• **TASK BRIEF**
Reproduce all the material exactly, minus any pictures it holds.

'''

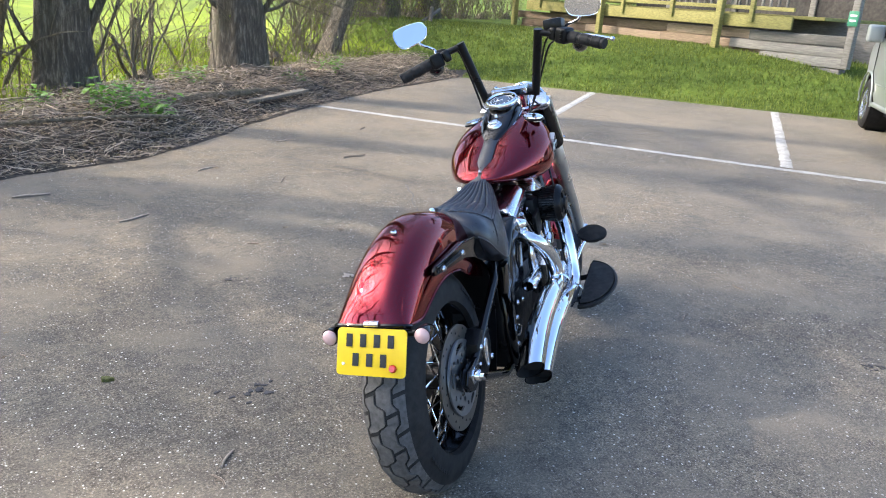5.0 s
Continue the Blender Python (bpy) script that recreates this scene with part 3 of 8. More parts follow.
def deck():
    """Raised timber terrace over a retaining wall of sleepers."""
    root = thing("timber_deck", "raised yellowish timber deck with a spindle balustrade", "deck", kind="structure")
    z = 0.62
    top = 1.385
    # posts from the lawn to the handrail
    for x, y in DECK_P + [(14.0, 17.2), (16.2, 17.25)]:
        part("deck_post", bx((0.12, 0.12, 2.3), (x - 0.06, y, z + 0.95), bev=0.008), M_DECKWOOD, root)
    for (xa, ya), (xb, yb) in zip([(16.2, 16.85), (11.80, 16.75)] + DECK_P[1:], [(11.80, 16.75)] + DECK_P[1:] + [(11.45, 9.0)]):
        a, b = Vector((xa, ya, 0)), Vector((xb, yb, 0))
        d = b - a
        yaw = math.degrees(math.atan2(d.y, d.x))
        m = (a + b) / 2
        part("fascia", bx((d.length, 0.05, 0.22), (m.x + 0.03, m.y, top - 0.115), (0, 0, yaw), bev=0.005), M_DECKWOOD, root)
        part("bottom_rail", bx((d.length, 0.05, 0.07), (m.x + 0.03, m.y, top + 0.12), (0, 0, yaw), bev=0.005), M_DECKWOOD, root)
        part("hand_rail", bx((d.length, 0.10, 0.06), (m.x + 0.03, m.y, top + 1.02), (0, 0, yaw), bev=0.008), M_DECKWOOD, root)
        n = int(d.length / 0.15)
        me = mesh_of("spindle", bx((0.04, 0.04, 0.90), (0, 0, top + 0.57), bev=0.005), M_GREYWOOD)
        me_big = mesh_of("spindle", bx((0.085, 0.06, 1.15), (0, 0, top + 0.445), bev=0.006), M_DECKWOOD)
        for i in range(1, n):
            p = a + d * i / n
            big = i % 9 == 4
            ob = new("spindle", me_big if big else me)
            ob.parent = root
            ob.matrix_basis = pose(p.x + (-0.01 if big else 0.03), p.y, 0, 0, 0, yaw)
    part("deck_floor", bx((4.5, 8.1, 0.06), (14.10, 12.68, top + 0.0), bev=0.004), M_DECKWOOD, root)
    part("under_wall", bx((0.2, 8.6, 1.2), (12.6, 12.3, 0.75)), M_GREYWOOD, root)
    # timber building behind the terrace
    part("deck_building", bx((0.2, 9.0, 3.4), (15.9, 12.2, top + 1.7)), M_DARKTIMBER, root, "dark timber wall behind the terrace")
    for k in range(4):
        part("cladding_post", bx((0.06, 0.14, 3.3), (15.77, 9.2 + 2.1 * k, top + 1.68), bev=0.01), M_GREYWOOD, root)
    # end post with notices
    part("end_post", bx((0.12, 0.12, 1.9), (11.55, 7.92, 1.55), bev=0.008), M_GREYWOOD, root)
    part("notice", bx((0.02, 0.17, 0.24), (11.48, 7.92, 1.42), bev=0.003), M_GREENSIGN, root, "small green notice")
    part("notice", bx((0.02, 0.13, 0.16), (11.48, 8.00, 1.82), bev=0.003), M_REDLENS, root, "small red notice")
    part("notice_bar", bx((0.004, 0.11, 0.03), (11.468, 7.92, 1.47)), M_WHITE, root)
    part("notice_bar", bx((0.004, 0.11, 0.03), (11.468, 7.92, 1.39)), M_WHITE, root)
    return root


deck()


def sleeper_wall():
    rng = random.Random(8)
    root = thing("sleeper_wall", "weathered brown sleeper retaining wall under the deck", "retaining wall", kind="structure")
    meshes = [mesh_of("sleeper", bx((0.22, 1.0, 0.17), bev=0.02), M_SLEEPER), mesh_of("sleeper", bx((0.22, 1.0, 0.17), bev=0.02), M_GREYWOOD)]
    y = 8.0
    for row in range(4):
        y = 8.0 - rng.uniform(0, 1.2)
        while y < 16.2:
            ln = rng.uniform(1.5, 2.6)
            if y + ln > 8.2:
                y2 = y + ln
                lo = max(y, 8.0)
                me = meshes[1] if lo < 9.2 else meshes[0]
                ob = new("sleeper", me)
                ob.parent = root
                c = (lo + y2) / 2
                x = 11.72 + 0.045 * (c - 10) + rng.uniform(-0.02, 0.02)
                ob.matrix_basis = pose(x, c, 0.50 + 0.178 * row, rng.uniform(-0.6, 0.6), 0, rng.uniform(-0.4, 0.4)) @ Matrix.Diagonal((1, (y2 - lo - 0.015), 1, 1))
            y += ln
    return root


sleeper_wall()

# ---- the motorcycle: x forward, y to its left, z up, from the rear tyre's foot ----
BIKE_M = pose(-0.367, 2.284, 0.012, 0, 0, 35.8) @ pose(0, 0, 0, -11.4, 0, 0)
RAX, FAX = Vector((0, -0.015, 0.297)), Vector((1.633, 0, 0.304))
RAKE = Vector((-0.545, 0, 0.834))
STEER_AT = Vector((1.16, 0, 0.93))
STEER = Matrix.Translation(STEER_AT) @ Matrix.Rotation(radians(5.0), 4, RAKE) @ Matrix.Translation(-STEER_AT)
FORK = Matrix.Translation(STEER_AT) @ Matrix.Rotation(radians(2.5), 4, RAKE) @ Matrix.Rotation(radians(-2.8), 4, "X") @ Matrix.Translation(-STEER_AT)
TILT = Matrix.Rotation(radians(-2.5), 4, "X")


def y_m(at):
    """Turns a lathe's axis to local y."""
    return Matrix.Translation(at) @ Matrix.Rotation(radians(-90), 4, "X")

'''

• **COMPLETE OUTPUT**
5.0 s
Continue the Blender Python (bpy) script that recreates this scene with part 3 of 8. More parts follow.
def deck():
    """Raised timber terrace over a retaining wall of sleepers."""
    root = thing("timber_deck", "raised yellowish timber deck with a spindle balustrade", "deck", kind="structure")
    z = 0.62
    top = 1.385
    # posts from the lawn to the handrail
    for x, y in DECK_P + [(14.0, 17.2), (16.2, 17.25)]:
        part("deck_post", bx((0.12, 0.12, 2.3), (x - 0.06, y, z + 0.95), bev=0.008), M_DECKWOOD, root)
    for (xa, ya), (xb, yb) in zip([(16.2, 16.85), (11.80, 16.75)] + DECK_P[1:], [(11.80, 16.75)] + DECK_P[1:] + [(11.45, 9.0)]):
        a, b = Vector((xa, ya, 0)), Vector((xb, yb, 0))
        d = b - a
        yaw = math.degrees(math.atan2(d.y, d.x))
        m = (a + b) / 2
        part("fascia", bx((d.length, 0.05, 0.22), (m.x + 0.03, m.y, top - 0.115), (0, 0, yaw), bev=0.005), M_DECKWOOD, root)
        part("bottom_rail", bx((d.length, 0.05, 0.07), (m.x + 0.03, m.y, top + 0.12), (0, 0, yaw), bev=0.005), M_DECKWOOD, root)
        part("hand_rail", bx((d.length, 0.10, 0.06), (m.x + 0.03, m.y, top + 1.02), (0, 0, yaw), bev=0.008), M_DECKWOOD, root)
        n = int(d.length / 0.15)
        me = mesh_of("spindle", bx((0.04, 0.04, 0.90), (0, 0, top + 0.57), bev=0.005), M_GREYWOOD)
        me_big = mesh_of("spindle", bx((0.085, 0.06, 1.15), (0, 0, top + 0.445), bev=0.006), M_DECKWOOD)
        for i in range(1, n):
            p = a + d * i / n
            big = i % 9 == 4
            ob = new("spindle", me_big if big else me)
            ob.parent = root
            ob.matrix_basis = pose(p.x + (-0.01 if big else 0.03), p.y, 0, 0, 0, yaw)
    part("deck_floor", bx((4.5, 8.1, 0.06), (14.10, 12.68, top + 0.0), bev=0.004), M_DECKWOOD, root)
    part("under_wall", bx((0.2, 8.6, 1.2), (12.6, 12.3, 0.75)), M_GREYWOOD, root)
    # timber building behind the terrace
    part("deck_building", bx((0.2, 9.0, 3.4), (15.9, 12.2, top + 1.7)), M_DARKTIMBER, root, "dark timber wall behind the terrace")
    for k in range(4):
        part("cladding_post", bx((0.06, 0.14, 3.3), (15.77, 9.2 + 2.1 * k, top + 1.68), bev=0.01), M_GREYWOOD, root)
    # end post with notices
    part("end_post", bx((0.12, 0.12, 1.9), (11.55, 7.92, 1.55), bev=0.008), M_GREYWOOD, root)
    part("notice", bx((0.02, 0.17, 0.24), (11.48, 7.92, 1.42), bev=0.003), M_GREENSIGN, root, "small green notice")
    part("notice", bx((0.02, 0.13, 0.16), (11.48, 8.00, 1.82), bev=0.003), M_REDLENS, root, "small red notice")
    part("notice_bar", bx((0.004, 0.11, 0.03), (11.468, 7.92, 1.47)), M_WHITE, root)
    part("notice_bar", bx((0.004, 0.11, 0.03), (11.468, 7.92, 1.39)), M_WHITE, root)
    return root


deck()


def sleeper_wall():
    rng = random.Random(8)
    root = thing("sleeper_wall", "weathered brown sleeper retaining wall under the deck", "retaining wall", kind="structure")
    meshes = [mesh_of("sleeper", bx((0.22, 1.0, 0.17), bev=0.02), M_SLEEPER), mesh_of("sleeper", bx((0.22, 1.0, 0.17), bev=0.02), M_GREYWOOD)]
    y = 8.0
    for row in range(4):
        y = 8.0 - rng.uniform(0, 1.2)
        while y < 16.2:
            ln = rng.uniform(1.5, 2.6)
            if y + ln > 8.2:
                y2 = y + ln
                lo = max(y, 8.0)
                me = meshes[1] if lo < 9.2 else meshes[0]
                ob = new("sleeper", me)
                ob.parent = root
                c = (lo + y2) / 2
                x = 11.72 + 0.045 * (c - 10) + rng.uniform(-0.02, 0.02)
                ob.matrix_basis = pose(x, c, 0.50 + 0.178 * row, rng.uniform(-0.6, 0.6), 0, rng.uniform(-0.4, 0.4)) @ Matrix.Diagonal((1, (y2 - lo - 0.015), 1, 1))
            y += ln
    return root


sleeper_wall()

# ---- the motorcycle: x forward, y to its left, z up, from the rear tyre's foot ----
BIKE_M = pose(-0.367, 2.284, 0.012, 0, 0, 35.8) @ pose(0, 0, 0, -11.4, 0, 0)
RAX, FAX = Vector((0, -0.015, 0.297)), Vector((1.633, 0, 0.304))
RAKE = Vector((-0.545, 0, 0.834))
STEER_AT = Vector((1.16, 0, 0.93))
STEER = Matrix.Translation(STEER_AT) @ Matrix.Rotation(radians(5.0), 4, RAKE) @ Matrix.Translation(-STEER_AT)
FORK = Matrix.Translation(STEER_AT) @ Matrix.Rotation(radians(2.5), 4, RAKE) @ Matrix.Rotation(radians(-2.8), 4, "X") @ Matrix.Translation(-STEER_AT)
TILT = Matrix.Rotation(radians(-2.5), 4, "X")


def y_m(at):
    """Turns a lathe's axis to local y."""
    return Matrix.Translation(at) @ Matrix.Rotation(radians(-90), 4, "X")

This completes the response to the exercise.